Monday, May 11, 2015

The Connection: Marseilles in the 1970s

In the dark days of 1970s, way before Giuliani, three men essentially waged a two-front war on the so-called French Connection. Eddie Egan and Sonny Grosso (a.k.a. Popeye Doyle and Buddy Russo) battled the drug ring in New York, while Magistrate Pierre Michel crusaded against them in Marseilles. Forty-some years after William Friedkin’s The French Connection told the New York cops’ story Michel finally gets his own big screen treatment in Cédric Jimenez’s The Connection (trailer here), which opens this Friday in New York.

While a Magistrate (that peculiarly French office of investigating judge) in the juvenile crime division, Michel witnessed the devastating consequences of the drug trade first-hand. When promoted to felony narcotics, his zeal and integrity surprised a lot of people, particularly honest coppers like Aimé-Blanc. Michel makes no secret of his hope to dethrone Gaetan “Tany” Zampa, the presumably untouchable boss of the Connection’s Marseilles operation. Lacking proof against Zampa, Michel tries to whittle away at his organization, declaring open war on all his underlings.

Naturally, as Michel’s war against Zampa escalates, things get rather ugly. Michel finds his plans constantly undermined by corruption in the Marseilles police department and mayor’s office. However, Zampa also starts to feel the heat from former associates-turned-rivals, who try to move in on the weakened kingpin’s action. The most erratic of these upstarts will be the aptly named “Crazy Horse,” who will cause no end of headaches for Michel as well.

For fans of gangster movies, The Connection is like Christmas and your birthday all rolled together. It is obsessively detailed and compulsively dot-connecting. Art director Patrick Schmitt’s period décor is spot on, but the hedonistic Marseilles backdrop gives the film a vibe more closely akin to Boogie Night than Friedkin’s grungy street-level Oscar winner.
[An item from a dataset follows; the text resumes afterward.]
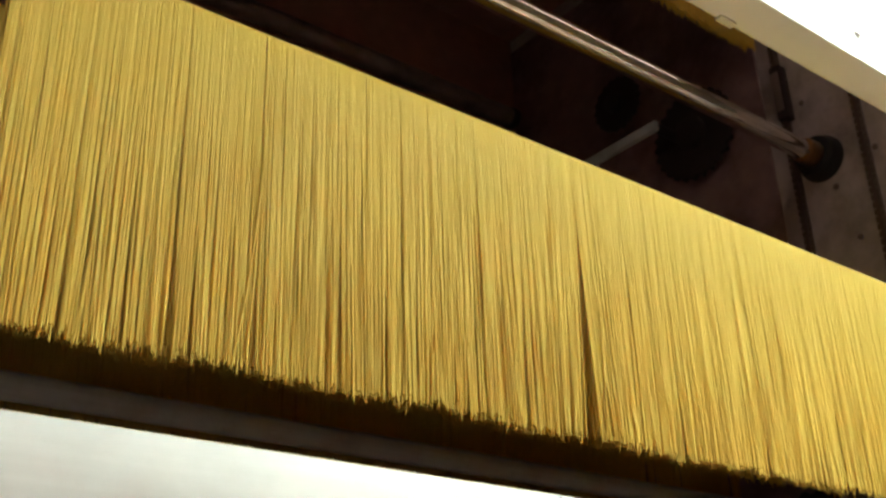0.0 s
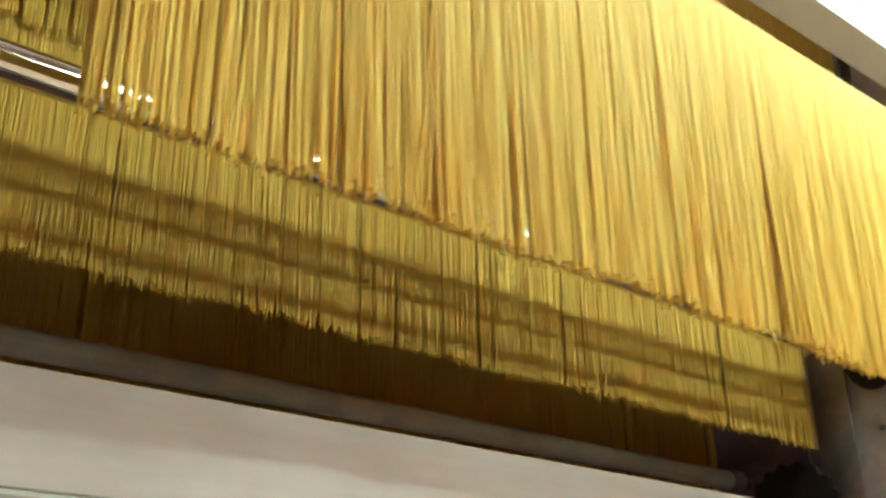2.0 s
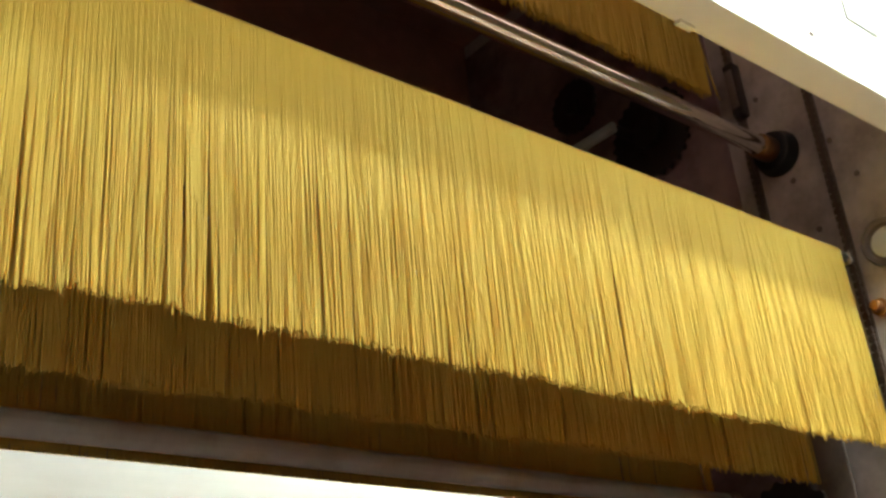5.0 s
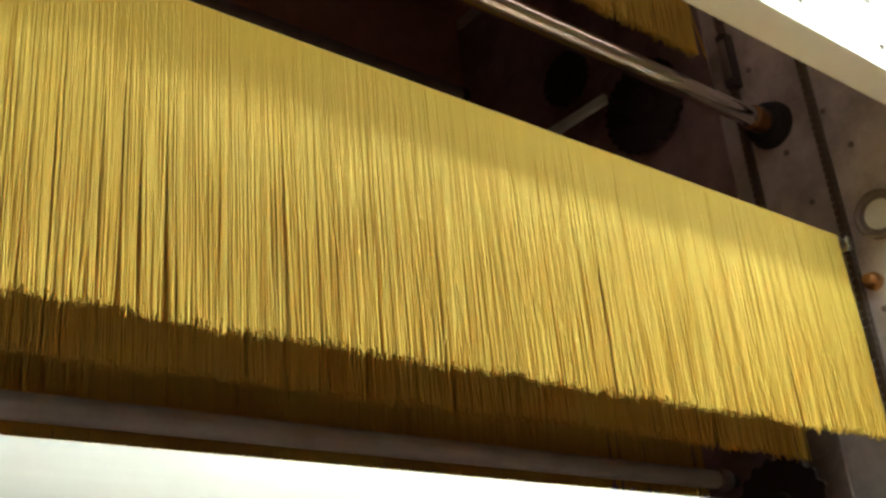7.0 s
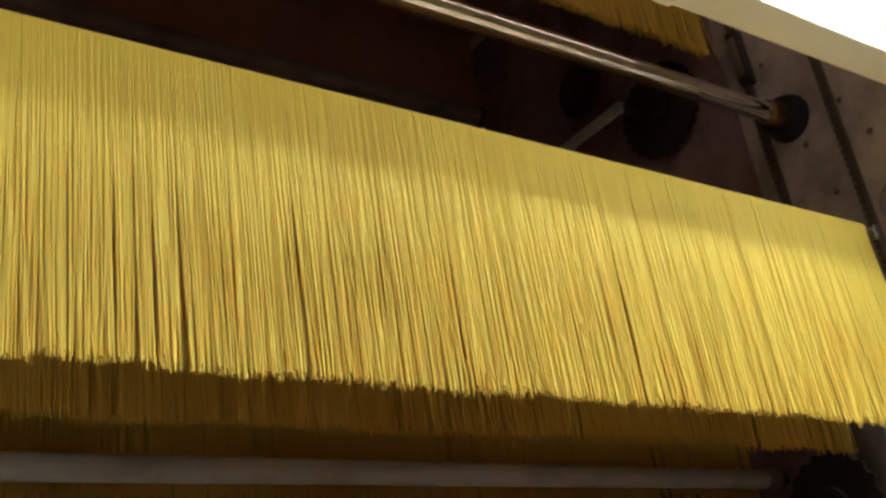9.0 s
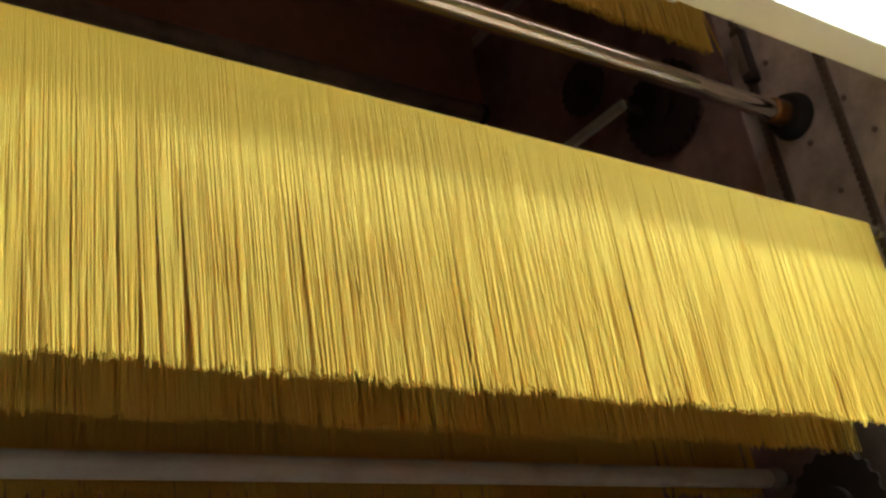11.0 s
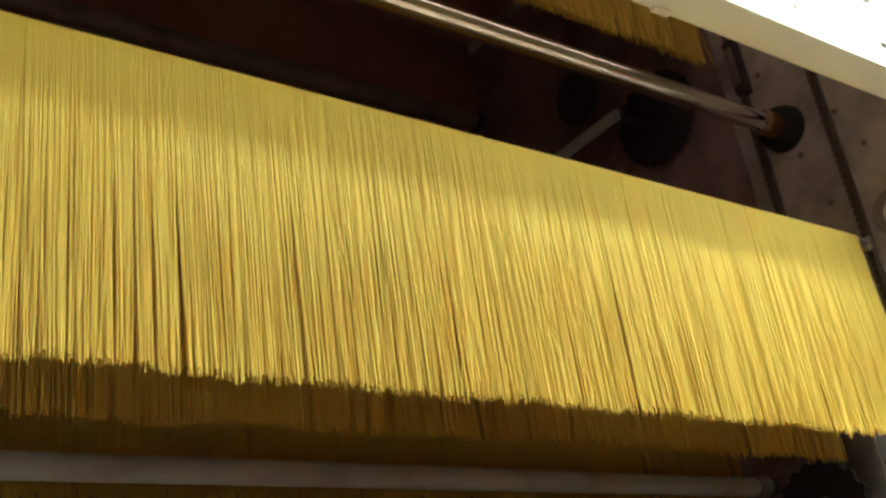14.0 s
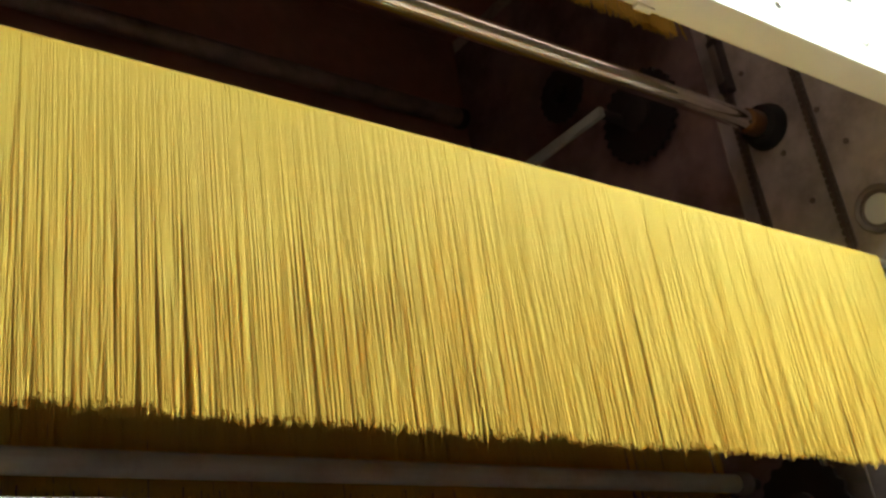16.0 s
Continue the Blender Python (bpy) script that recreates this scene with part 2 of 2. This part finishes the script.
guide_rod(0.0, 0.677)
guide_rod(-0.045, 0.150)
low = thing("cross_tube", pose(0, 0.262, H - 0.035), "dull grey steel tube along the bottom of the opening", "tube")
part("pipe", lathe([(-1.82, 0.0185), (-0.05, 0.0185)], None, 28), TUBE, low)
for x in (-1.80, -0.055):
    part("collar", lathe([(x - 0.018, 0.021), (x - 0.015, 0.023), (x + 0.015, 0.023), (x + 0.018, 0.021)], None, 24), IRON, low, "dark clamping collar")
part("shaft_end", lathe([(-0.05, 0.012), (0, 0.012)], None, 16), BLACK, low)
back = thing("cross_tube", pose(0, 0.86, H + 1.187), "thin dark steel tube deep inside the dryer", "tube")
part("pipe", lathe([(-1.82, 0.027), (-0.11, 0.027)], None, 20), IRON, back)
part("end_cap", lathe([(-0.112, 0.03), (-0.105, 0.031), (-0.09, 0.03)], None, 20), BLACK, back)
lev = thing("lever", pose(-0.12, 0.345, H + 0.89), "flat steel lever arm beside the end plate", "lever")
part("arm", box(-0.008, 0.008, -0.012, 0.27, -0.014, 0.012, 0.003), TUBE, lev)
part("pivot", lathe([(0, 0.012), (0.12, 0.012)], None, 16), BLACK, lev)


# ---- fittings on the end plate ----
def sprocket(y, z, r, teeth, label, x=-0.02):
    sp = thing("sprocket", pose(x, y, H + z), label, "sprocket", "chain sprockets")
    out = []
    for i in range(teeth * 4):
        a = 2 * math.pi * i / (teeth * 4)
        rr = r if i % 4 in (0, 1) else r * 0.93
        out.append((rr * math.cos(a), rr * math.sin(a)))
    part("toothed_wheel", extrude_yz(out, -0.012, 0.0), BLACK, sp)
    part("hub", lathe([(-0.03, r * 0.3), (-0.028, r * 0.34), (0.02, r * 0.34)], None, 24), BLACK, sp)
    return sp


sprocket(0.150, -0.118, 0.105, 18, "black toothed chain wheel on the end plate")
sprocket(0.30, 0.88, 0.12, 26, "black toothed chain wheel deep in the dryer")
sprocket(0.46, 1.02, 0.075, 18, "smaller black chain wheel deep in the dryer", -0.1)


def chain(y, z0, z1, label):
    ch = thing("chain", pose(-0.012, y, H), label, "chain", "conveyor chains")
    link = bmesh.new()
    add_box(link, -0.007, -0.005, -0.0065, 0.0065, 0.0012, 0.0145)
    add_box(link, 0.005, 0.007, -0.0065, 0.0065, 0.0012, 0.0145)
    add_lathe(link, [(-0.006, 0.004), (0.006, 0.004)], pose(0, 0, 0.0035), 8)
    add_lathe(link, [(-0.006, 0.004), (0.006, 0.004)], pose(0, 0, 0.0125), 8)
    me = bpy.data.meshes.new("link")
    link.to_mesh(me)
    link.free()
    me.materials.append(GREASY)
    z = z0
    while z < z1:
        ob = new("link", me)
        ob.parent = ch
        ob.location = (0, 0, z)
        z += 0.0165
    part("guide", box(0.007, 0.0115, -0.008, 0.008, z0, z1, 0.001), IRON, ch, "dark guide strip behind the links")
    return ch


chain(-0.105, -0.35, 1.45, "greasy roller chain running up the end plate")
chain(0.062, -0.35, 1.45, "greasy roller chain running up the end plate")


def fitting(name, y, z, build, label, category):
    ob = thing(name, pose(0, y, H + z), label, category)
    build(ob)
    return ob


def round_port(ob):
    part("rim", lathe([(0, 0.050), (-0.012, 0.049), (-0.014, 0.046), (-0.012, 0.038), (-0.004, 0.037)], None, 32), IRON, ob, "dark round rim")
    part("disc", lathe([(0, 0.031), (-0.006, 0.031), (-0.007, 0.028)], None, 28), WHITE, ob, "pale round disc")


def knob(ob):
    part("stud", lathe([(0, 0.018), (-0.01, 0.018), (-0.012, 0.011), (-0.03, 0.011), (-0.032, 0.009)], None, 16), BRONZE, ob)


def small_bolt(ob):
    part("head", lathe([(0, 0.0065), (-0.004, 0.0065), (-0.005, 0.005)], None, 6), IRON, ob)


def guide_block(ob):
    part("block", box(-0.03, 0, -0.014, 0.014, -0.07, 0.07, 0.004), BLACK, ob)
    part("face", box(-0.034, -0.0305, -0.010, 0.010, -0.05, 0.05, 0.001), IRON, ob)


fitting("round_port", -0.180, 0.385, round_port, "pale round disc in a dark rim on the end plate", "port")
fitting("stud", -0.134, 0.262, knob, "bronze stud on the end plate", "stud")
fitting("stud", -0.139, 0.205, small_bolt, "small steel bolt on the end plate", "bolt")
for y, z in ((-0.122, 0.648), (-0.02, 0.60), (-0.16, 0.55), (-0.043, 0.024), (-0.10, 0.10), (0.02, 0.83), (-0.05, 0.47), (0.03, -0.06)):
    fitting("bolt", y, z, small_bolt, "small greasy bolt on the steel end plate", "bolt")
fitting("guide_block", 0.056, 0.868, guide_block, "black chain guide block on the end plate", "guide block")
fitting("guide_block", 0.047, 0.285, guide_block, "black chain guide block on the end plate", "guide block")
post = thing("guide_post", pose(0, 0.045, H), "dark steel guide post beside the end plate", "post")
part("rail", box(-0.022, -0.014, -0.04, 0.035, -0.30, 0.40, 0.002), IRON, post)


# ---- rails that carry the sticks out of the dryer ----
def carry_rail(x0, x1):
    rail = thing("conveyor_rail", pose(0, 0, H), "steel rail that carries the pasta sticks out of the dryer", "rail", "conveyor rails")
    part("track", box(x0, x1, -2.45, -0.43, 0.225, 0.2535, 0.002), STEEL, rail)
    for y in (-2.40, -0.70):
        part("hanger", box(x1 + 0.012 if x1 > -1 else x0 - 0.022, x1 + 0.022 if x1 > -1 else x0 - 0.012, y - 0.015, y + 0.015, 0.225, 3.6 - H, 0.002), STEEL, rail)
        part("bracket", box(x0 - 0.012 if x1 < -1 else x1, x0 if x1 < -1 else x1 + 0.012, y - 0.02, y + 0.02, 0.225, 0.25), STEEL, rail)
    return rail


carry_rail(-0.045, -0.025)
carry_rail(-1.80, -1.78)


# ---- curtains of pasta ----
LEFT, RIGHT = -1.71, -0.06


def strands(name, seed, count, side, gaps, parent, ragged=0.007, spread=1.0, single=0):
    """One layer of hanging strands as a single mesh; side -1 is the front layer, +1 the back."""
    rng = np.random.default_rng(seed)
    seg, ring = 12, 5
    x = np.linspace(LEFT, RIGHT, count) + rng.normal(0, 0.0002, count)
    s = np.append(np.linspace(0, 0.993, seg - 1), 1)
    length = (0.405 if side < 0 else 0.394) + rng.normal(0, ragged * 0.7, count) + 0.002 * np.sin(x * 23 + seed) + 0.001 * np.sin(x * 71 + 2 * seed)
    # strands lean together into uneven bundles towards their ends
    cell = np.cumsum(rng.uniform(0.005, 0.024, 400)) + LEFT - 0.05
    j = np.searchsorted(cell, x)
    mid = (cell[j - 1] + cell[j]) / 2
    pull = rng.uniform(0.0, 0.20, 400)[j] * spread
    tilt = rng.normal(0, 0.0012, count) * spread + rng.normal(0, 0.0020, 400)[j] * spread
    stray = (rng.random(count) < 0.09) * rng.normal(0, 0.013, count) * spread
    for gx, gw in gaps:
        d = x - gx
        tilt += np.sign(d) * gw * np.exp(-(d / (4 * gw)) ** 2)
    depth = rng.normal(0, 0.0006, count) + rng.normal(0, 0.0010, 400)[j]
    wave = rng.normal(0, 0.0007, (count, 2))
    phase = rng.uniform(0, 6.28, (count, 2))
    rad = 0.00112 * rng.uniform(0.9, 1.08, count)
    top = 7
    pts = np.zeros((count, seg + top, 3))
    k = s ** 1.6
    px = x[:, None] + (mid - x)[:, None] * pull[:, None] * k + tilt[:, None] * k + stray[:, None] * s ** 2.2 + wave[:, :1] * np.sin(7 * s + phase[:, :1]) * s
    py = side * (0.0095 + 0.001 * s) + depth[:, None] * (0.16 + s) + wave[:, 1:] * 2 * np.sin(6 * s + phase[:, 1:]) * s
    pz = -0.0095 - s[None, :] * (length[:, None] - 0.0095)
    a = np.linspace(0, math.pi / 2, top + 1)[:top]
    pts[:, :top, 0] = x[:, None]
    pts[:, :top, 1] = side * 0.0095 * np.sin(a)
    pts[:, :top, 2] = -0.0095 + 0.0095 * np.cos(a)
    pts[:, top:, 0], pts[:, top:, 1], pts[:, top:, 2] = px, py, pz
    pts[:, 0, 1] = -side * 0.001
    # frames across each strand
    d = np.gradient(pts, axis=1)
    d /= np.linalg.norm(d, axis=2, keepdims=True)
    u = np.zeros_like(d)
    u[..., 0] = 1
    u -= d * (u * d).sum(2, keepdims=True)
    u /= np.linalg.norm(u, axis=2, keepdims=True)
    v = np.cross(d, u)
    ang = np.linspace(0, 2 * math.pi, ring, endpoint=False)
    ringed = pts[:, :, None] + rad[:, None, None, None] * (np.cos(ang)[:, None] * u[:, :, None] + np.sin(ang)[:, None] * v[:, :, None])
    rows = seg + top

    def laid(some):
        n = len(some)
        base = (np.arange(n) * rows * ring)[:, None, None]
        r = (np.arange(rows - 1) * ring)[None, :, None]
        q = np.arange(ring)[None, None, :]
        q1 = (q + 1) % ring
        quads = np.stack(np.broadcast_arrays(base + r + q, base + r + q1, base + r + ring + q1, base + r + ring + q), -1).reshape(-1, 4)
        ends = (base[:, 0, 0] + (rows - 1) * ring)[:, None] + np.arange(ring)[None, :]
        me = bpy.data.meshes.new(name)
        nq, ne = len(quads), n
        me.vertices.add(n * rows * ring)
        me.vertices.foreach_set("co", some.astype(np.float32).ravel())
        me.loops.add(nq * 4 + ne * ring)
        me.loops.foreach_set("vertex_index", np.concatenate([quads.ravel(), ends.ravel()]).astype(np.int32))
        me.polygons.add(nq + ne)
        me.polygons.foreach_set("loop_start", np.concatenate([np.arange(nq) * 4, nq * 4 + np.arange(ne) * ring]).astype(np.int32))
        me.polygons.foreach_set("use_smooth", np.concatenate([np.ones(nq, bool), np.zeros(ne, bool)]))
        me.update(calc_edges=True)
        me.materials.append(PASTA)
        return me

    for i in range(single):
        ob = new("strand", laid(ringed[i:i + 1]))
        ob.parent = parent
    ob = new(name, laid(ringed[single:]))
    ob.parent = parent
    return tagged(ob, kind="stuff")


def pasta_curtain(seed, label, gaps=(), ragged=0.0055, spread=1.0, single=0, count=1100):
    cur = thing("pasta_curtain", Matrix(), label, "pasta", "sticks of hanging pasta")
    part("stick", lathe([(LEFT - 0.10, 0.006), (LEFT - 0.098, 0.0072), (RIGHT + 0.028, 0.0072), (RIGHT + 0.03, 0.006)], pose(0, 0, -0.0098), 20), STICK, cur, "round metal stick under the pasta")
    strands("front_layer", seed, count, -1, gaps, cur, ragged, spread, single)
    strands("back_layer", seed + 50, count, 1, gaps, cur, ragged, spread)
    for x in (RIGHT + 0.022, LEFT - 0.085):
        clip = bmesh.new()
        add_box(clip, x - 0.006, x + 0.010, -0.016, 0.016, -0.036, -0.024, 0.002)
        add_box(clip, x - 0.006, x + 0.010, -0.019, -0.013, -0.034, -0.006, 0.002)
        add_box(clip, x - 0.006, x + 0.010, 0.013, 0.019, -0.034, -0.006, 0.002)
        part("carrier", clip, STEEL, cur, "small bright steel carrier")
    return cur


leaving = pasta_curtain(1, "golden spaghetti hanging from a stick, one dark parting in it", [(-0.962, 0.014), (-1.35, 0.0025)], single=300)
coming = pasta_curtain(2, "golden spaghetti hanging from a stick in front of the rods", [(-1.09, 0.0025), (-0.48, 0.002), (-1.43, 0.0025), (-0.75, 0.0018)], single=300)
second = pasta_curtain(3, "golden spaghetti hanging from a stick behind the lower rod", [(-0.66, 0.0025)], 0.0065)
rising = pasta_curtain(4, "shaded spaghetti hanging from a stick high in the dryer", [], 0.0065)
rear = pasta_curtain(5, "dim brown spaghetti hanging from a stick behind the bottom tube", [(-0.5, 0.003)], 0.0065, 1.4, count=800)
deep = pasta_curtain(6, "dim brown spaghetti hanging from a stick deep in the dryer", [], 0.0065, 1.4, count=700)

rear.matrix_basis = pose(0, 0.305, H + 0.345)
deep.matrix_basis = pose(0, 0.56, H + 0.33)


# ---- what moves ----
def hang(rows):
    return [(t, pose(0, y, H + z)) for t, y, z in rows]


def motions():
    walk(leaving, hang([(0, -0.161, 0.285), (0.25, -0.168, 0.279), (0.5, -0.184, 0.276), (1, -0.251, 0.284), (1.5, -0.352, 0.290), (2, -0.441, 0.295), (2.3, -0.512, 0.291),
                        (2.5, -0.548, 0.290), (2.8, -0.598, 0.290), (3.0, -0.636, 0.290), (3.3, -0.698, 0.290), (3.5, -0.747, 0.290), (4.0, -0.82, 0.292),
                        (4.7, -0.98, 0.292), (5.5, -1.4, 0.292), (6.6, -2.1, 0.292), (7.2, -2.2, 0.292), (16, -2.2, 0.292)]))
    walk(coming, hang([(0, 0.085, 1.385), (0.3, 0.04, 1.415), (0.6, -0.04, 1.33), (1.0, -0.08, 1.193), (1.5, -0.09, 1.086), (2.5, -0.098, 0.893), (3.3, -0.10, 0.739), (3.5, -0.10, 0.702),
                       (4.0, -0.105, 0.603), (4.3, -0.106, 0.549), (4.5, -0.10, 0.50), (4.7, -0.10, 0.457), (5.1, -0.103, 0.374), (5.4, -0.104, 0.360), (7, -0.104, 0.360)]) + [(9, pose(0, -0.104, H + 0.358, 0, 0.25, 0)), (15.2, pose(0, -0.105, H + 0.357, 0, 0.25, 0)),
                       (15.5, pose(0, -0.112, H + 0.331, 0, 0.3, 0)), (15.75, pose(0, -0.135, H + 0.305, 0, 0.4, 0)), (16, pose(0, -0.165, H + 0.280, 0, 0.5, 0))])
    walk(second, hang([(0, 0.20, 0.41), (0.6, 0.17, 0.41), (1.1, 0.10, 0.418), (1.5, 0.081, 0.414), (2, 0.078, 0.404), (2.3, 0.072, 0.394), (2.8, 0.062, 0.370), (3.3, 0.062, 0.366),
                       (4.5, 0.064, 0.366), (16, 0.066, 0.370)]))
    walk(rising, hang([(0, 0.068, 0.366), (0.45, 0.068, 0.366), (0.8, 0.068, 0.42), (2.8, 0.072, 0.829), (4.7, 0.094, 1.203), (5.1, 0.106, 1.285), (5.4, 0.11, 1.303), (7, 0.11, 1.303),
                       (15.2, 0.11, 1.304), (15.5, 0.117, 1.333), (16, 0.123, 1.385)]))


motions()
Not just a strong likeness of Michel, Jean Dujardin has the right over-sized presence for the honest Magistrate as well. As seen in The Artist and the OSS 117 franchise, Dujardin can play it scrupulously earnest and square, in a way that is completely genuine and not the least bit ironic. Despite his bouts of righteous indignation and the ultimately tragic dimensions of the tale, there is something Capra-esque about Michel that he successfully personifies. Likewise, Gilles Lellouche (one of the best in the business) expresses the ferocity concealed beneath Zampa’s ice cold façade. Jimenez and Audrey Diwan’s screenplay never valorizes the gangster, per se, but it unmistakably implies those who succeeded him would be even worse.

Decades after the fact, The Connection still feels rather bold for its willingness to name names. It makes it explicitly clear to viewers the same Marseilles that was delivering votes for Mitterrand also protected and abetted the notorious international drug syndicate. Indeed, Gaston Deferre, the Mayor of Marseilles, who would serve as Mitterrand’s Interior Minister (because obviously his city was so squeaky clean), plays a critical but maddeningly ambiguous role in the film.

An unusually ambitious sophomore film, The Connection is sprawling in scope but profoundly jaded in its attitude, exactly like some of the best cinema from the era it depicts. Highly recommended, it opens this Friday (5/15) in New York, at the Landmark Sunshine.